# GI doc billing for an E/M on same day as colonoscopy and / or EGD performed



## mcandia (Oct 25, 2012)

GI doc is billing for an E/M visit (99213-25) on the same day he performs the colonoscopy and / or EGD's.

He documents a complete E/M stating a chief complaint such as change in bowel habits and does an HPI, extensive PE and MDM.

He mentions in his A/P: Change in bowel habits / miralax, high fiber diet, colonoscopy.

It is not a screening colonoscopy as the patient is symptomatic and it is a non Medicare 
patient.

The note appears like a problem oriented E/M.

He is evaluating, managing and treating the condition however, I do not believe the -25 modifier is supported as it is a pre planned / scheduled procedure.

Any thoughts?

Thanks,
Maria


----------



## btadlock1 (Oct 25, 2012)

mcandia said:


> GI doc is billing for an E/M visit (99213-25) on the same day he performs the colonoscopy and / or EGD's.
> 
> He documents a complete E/M stating a chief complaint such as change in bowel habits and does an HPI, extensive PE and MDM.
> 
> ...



If the decision for surgery was performed that day, use a 57 modifier, instead of the 25. But, if it was pre-planned, then the E/M is global, and should be written off.

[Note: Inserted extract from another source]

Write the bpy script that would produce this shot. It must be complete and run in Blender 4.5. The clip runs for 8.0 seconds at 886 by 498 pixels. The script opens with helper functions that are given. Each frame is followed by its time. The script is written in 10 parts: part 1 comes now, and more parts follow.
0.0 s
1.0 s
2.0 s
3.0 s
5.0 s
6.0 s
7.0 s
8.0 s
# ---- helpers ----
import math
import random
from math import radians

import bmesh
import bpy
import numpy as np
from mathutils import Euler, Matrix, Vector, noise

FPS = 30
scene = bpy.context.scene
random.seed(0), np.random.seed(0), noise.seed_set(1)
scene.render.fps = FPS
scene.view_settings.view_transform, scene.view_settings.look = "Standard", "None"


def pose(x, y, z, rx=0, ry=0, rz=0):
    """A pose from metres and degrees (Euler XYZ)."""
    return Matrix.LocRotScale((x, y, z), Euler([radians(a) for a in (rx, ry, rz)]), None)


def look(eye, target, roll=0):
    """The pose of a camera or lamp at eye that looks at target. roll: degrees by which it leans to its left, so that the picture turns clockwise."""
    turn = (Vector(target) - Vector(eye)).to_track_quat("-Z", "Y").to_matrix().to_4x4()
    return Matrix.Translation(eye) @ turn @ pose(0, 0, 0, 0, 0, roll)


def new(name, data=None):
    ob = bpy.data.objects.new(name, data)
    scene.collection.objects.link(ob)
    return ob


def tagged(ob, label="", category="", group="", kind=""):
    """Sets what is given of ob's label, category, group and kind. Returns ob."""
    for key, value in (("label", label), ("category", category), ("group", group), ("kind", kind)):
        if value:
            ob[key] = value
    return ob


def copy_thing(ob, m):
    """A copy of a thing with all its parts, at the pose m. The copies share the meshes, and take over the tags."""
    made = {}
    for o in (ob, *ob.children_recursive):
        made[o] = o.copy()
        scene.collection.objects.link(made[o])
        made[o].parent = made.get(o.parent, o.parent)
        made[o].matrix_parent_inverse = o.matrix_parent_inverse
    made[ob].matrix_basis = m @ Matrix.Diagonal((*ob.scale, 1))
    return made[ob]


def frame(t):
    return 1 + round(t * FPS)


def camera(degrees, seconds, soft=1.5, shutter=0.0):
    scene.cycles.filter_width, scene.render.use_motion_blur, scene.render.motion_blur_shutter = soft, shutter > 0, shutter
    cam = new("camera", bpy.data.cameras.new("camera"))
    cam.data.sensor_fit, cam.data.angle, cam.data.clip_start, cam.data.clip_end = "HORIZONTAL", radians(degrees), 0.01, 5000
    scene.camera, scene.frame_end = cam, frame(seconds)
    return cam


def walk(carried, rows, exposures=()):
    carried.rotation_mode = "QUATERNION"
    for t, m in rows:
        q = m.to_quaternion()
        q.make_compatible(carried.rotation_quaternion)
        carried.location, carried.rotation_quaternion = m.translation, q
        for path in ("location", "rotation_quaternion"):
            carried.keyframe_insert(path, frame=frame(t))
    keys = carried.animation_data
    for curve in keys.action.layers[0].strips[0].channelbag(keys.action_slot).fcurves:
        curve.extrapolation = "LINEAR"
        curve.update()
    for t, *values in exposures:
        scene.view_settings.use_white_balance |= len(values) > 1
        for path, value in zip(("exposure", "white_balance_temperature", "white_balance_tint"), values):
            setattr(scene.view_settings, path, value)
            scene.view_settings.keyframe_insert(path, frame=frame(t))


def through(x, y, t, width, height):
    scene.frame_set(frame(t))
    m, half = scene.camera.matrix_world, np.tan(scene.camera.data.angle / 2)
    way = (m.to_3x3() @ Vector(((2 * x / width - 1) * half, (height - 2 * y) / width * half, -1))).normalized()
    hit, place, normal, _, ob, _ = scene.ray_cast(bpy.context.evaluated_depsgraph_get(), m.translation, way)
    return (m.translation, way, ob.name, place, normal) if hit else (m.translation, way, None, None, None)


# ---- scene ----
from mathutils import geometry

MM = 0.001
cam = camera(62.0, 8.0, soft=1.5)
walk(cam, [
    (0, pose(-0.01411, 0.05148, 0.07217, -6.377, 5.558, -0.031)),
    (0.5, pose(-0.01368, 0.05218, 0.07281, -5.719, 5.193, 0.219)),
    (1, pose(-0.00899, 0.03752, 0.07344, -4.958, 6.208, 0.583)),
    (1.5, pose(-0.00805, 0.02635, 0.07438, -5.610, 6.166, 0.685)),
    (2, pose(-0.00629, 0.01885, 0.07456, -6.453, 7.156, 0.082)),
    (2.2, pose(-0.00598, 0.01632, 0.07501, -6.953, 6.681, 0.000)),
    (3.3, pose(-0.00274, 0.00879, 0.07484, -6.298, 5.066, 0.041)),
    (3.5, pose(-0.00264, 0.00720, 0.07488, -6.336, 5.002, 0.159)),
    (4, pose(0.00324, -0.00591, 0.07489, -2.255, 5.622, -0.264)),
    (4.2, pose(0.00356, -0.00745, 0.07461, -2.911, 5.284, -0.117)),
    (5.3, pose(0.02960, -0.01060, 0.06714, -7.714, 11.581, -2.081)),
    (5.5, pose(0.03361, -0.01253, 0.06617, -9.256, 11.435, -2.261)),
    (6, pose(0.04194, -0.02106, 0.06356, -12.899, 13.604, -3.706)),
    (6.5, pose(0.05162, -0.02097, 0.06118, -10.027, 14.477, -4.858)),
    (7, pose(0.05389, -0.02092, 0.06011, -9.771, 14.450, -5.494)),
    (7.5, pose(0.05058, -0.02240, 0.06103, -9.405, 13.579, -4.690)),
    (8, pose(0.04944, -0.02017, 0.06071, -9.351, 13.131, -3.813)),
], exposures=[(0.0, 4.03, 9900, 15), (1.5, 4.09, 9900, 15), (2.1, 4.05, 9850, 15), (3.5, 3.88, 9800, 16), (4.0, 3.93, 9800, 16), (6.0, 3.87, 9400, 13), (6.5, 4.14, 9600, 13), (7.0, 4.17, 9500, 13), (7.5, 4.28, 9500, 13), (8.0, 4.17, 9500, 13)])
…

Hope that helps!


----------



## mhcpc (Nov 3, 2012)

*E/M same day as EGD or Colo*

These are procedures  with less than 90 days global so 25 modifier is correct.

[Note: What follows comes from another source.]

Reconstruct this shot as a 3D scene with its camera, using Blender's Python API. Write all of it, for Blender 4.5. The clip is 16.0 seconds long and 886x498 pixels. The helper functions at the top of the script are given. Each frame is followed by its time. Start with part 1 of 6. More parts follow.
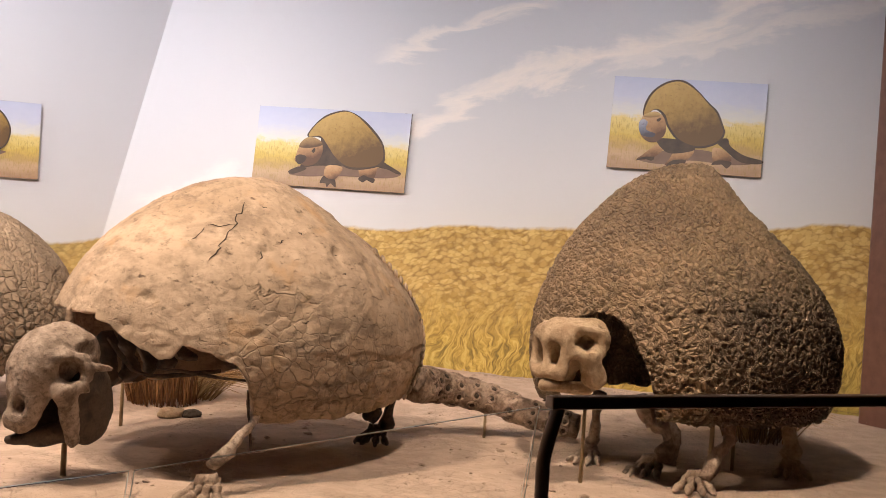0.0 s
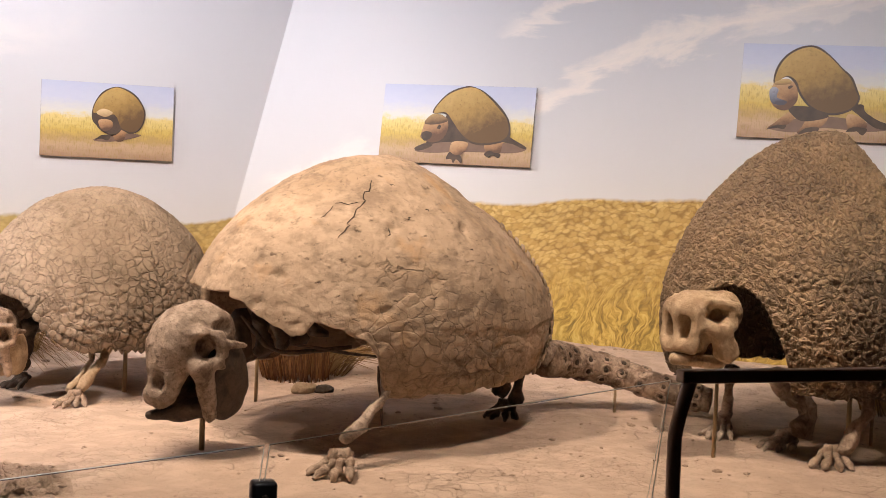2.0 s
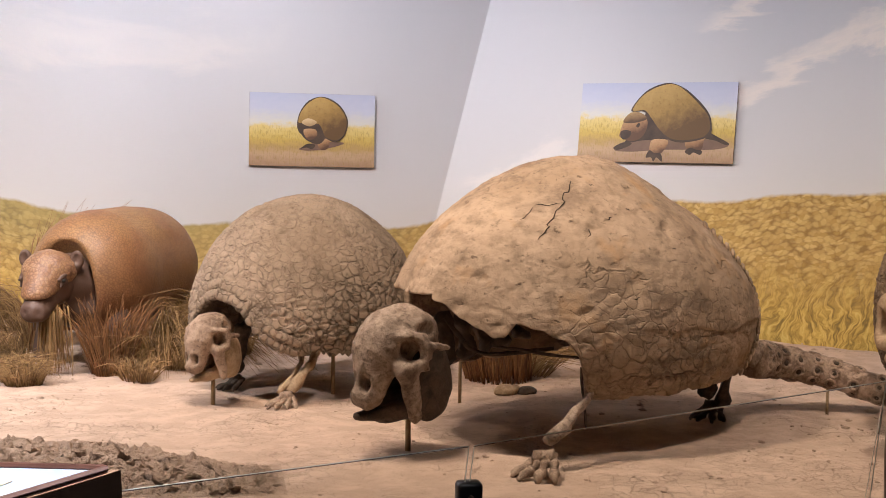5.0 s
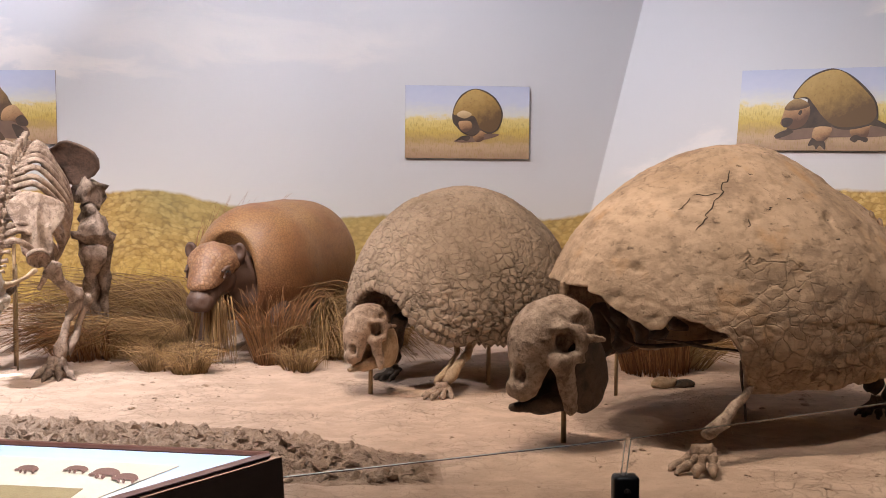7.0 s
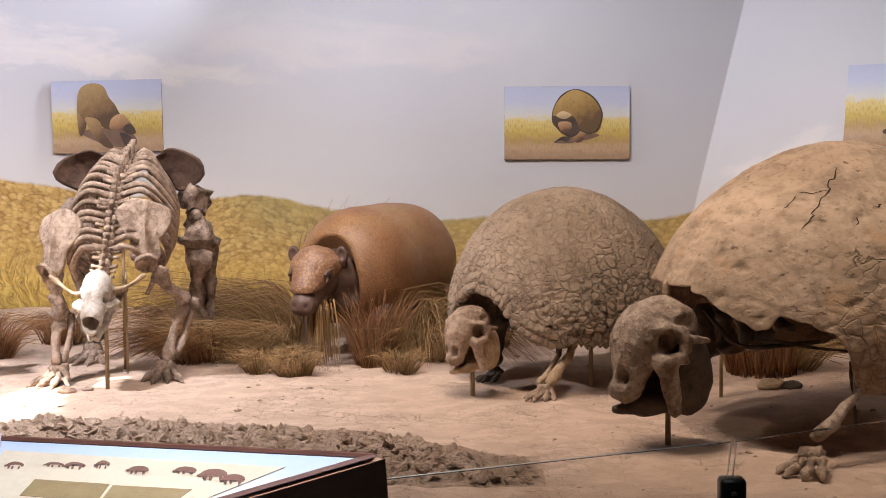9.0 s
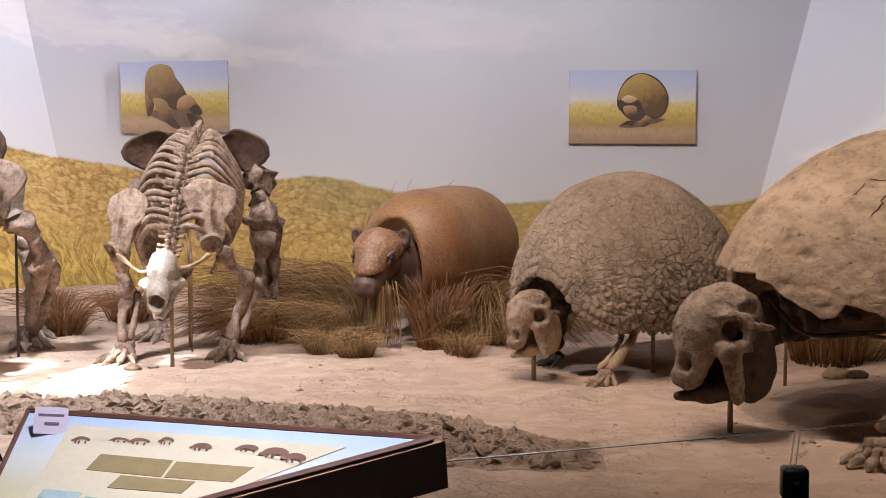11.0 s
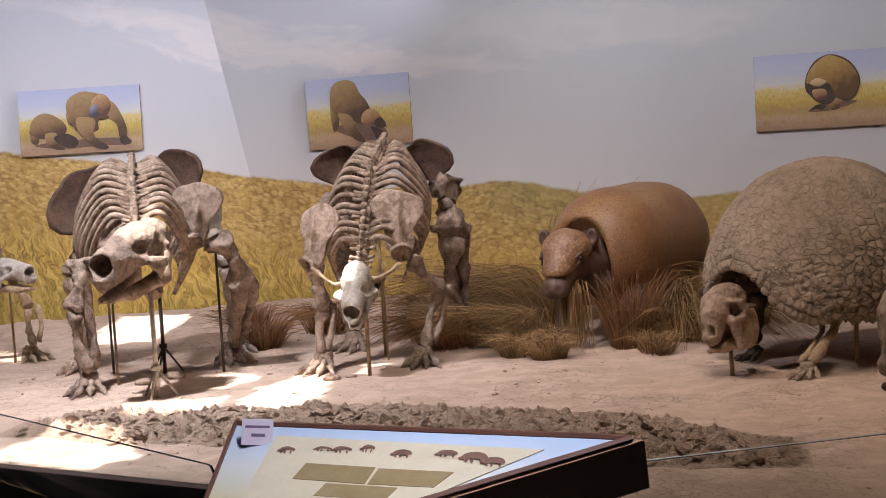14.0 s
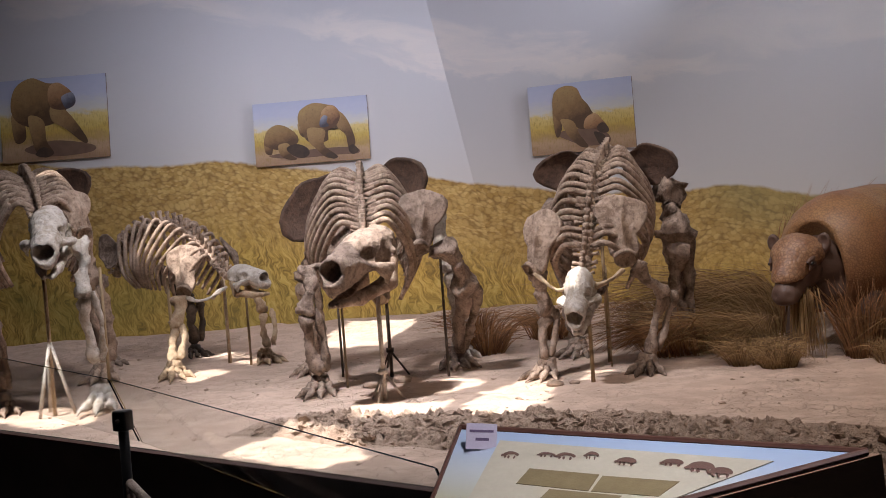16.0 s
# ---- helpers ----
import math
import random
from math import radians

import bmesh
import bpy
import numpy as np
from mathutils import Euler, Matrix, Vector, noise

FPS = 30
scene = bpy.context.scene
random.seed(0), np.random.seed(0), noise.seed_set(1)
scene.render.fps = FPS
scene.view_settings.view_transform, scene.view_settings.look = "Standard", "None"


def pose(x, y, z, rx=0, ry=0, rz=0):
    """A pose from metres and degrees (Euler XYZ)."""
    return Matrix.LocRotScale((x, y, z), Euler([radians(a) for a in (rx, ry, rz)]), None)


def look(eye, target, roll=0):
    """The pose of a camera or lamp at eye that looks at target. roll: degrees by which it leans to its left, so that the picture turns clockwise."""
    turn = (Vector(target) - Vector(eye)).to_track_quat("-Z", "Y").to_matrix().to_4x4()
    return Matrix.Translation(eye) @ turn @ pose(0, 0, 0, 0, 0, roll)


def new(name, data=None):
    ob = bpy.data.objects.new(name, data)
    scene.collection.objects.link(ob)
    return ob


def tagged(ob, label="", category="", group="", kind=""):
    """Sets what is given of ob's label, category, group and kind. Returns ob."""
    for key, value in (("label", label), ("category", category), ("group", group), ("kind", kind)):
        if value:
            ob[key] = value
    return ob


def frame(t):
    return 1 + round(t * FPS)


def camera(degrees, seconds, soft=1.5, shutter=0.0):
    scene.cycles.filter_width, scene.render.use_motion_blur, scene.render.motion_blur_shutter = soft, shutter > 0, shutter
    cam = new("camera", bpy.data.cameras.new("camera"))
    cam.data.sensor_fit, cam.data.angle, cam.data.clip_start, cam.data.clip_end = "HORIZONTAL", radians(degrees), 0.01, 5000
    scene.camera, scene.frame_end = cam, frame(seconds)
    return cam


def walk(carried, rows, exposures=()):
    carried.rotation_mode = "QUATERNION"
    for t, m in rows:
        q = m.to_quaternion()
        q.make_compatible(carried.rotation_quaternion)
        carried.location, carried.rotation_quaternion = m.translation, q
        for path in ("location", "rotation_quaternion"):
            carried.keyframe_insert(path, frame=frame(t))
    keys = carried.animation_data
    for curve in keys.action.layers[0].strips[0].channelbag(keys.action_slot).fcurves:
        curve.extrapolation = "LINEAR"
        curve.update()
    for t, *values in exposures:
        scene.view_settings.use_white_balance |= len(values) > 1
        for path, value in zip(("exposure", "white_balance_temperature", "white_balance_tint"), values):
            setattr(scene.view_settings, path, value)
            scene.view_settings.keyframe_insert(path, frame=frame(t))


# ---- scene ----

Michele Hayes, CPC, CPMA , CEMC, CGIC


----------



## mitchellde (Nov 3, 2012)

it would be except these are preplanned so there is no reason to charge the E&M, the medical necessity to perform these procedure was previously determined and the procedure then scheduled.  Do not charge for an additional assessment to cover the same ground already charged.


----------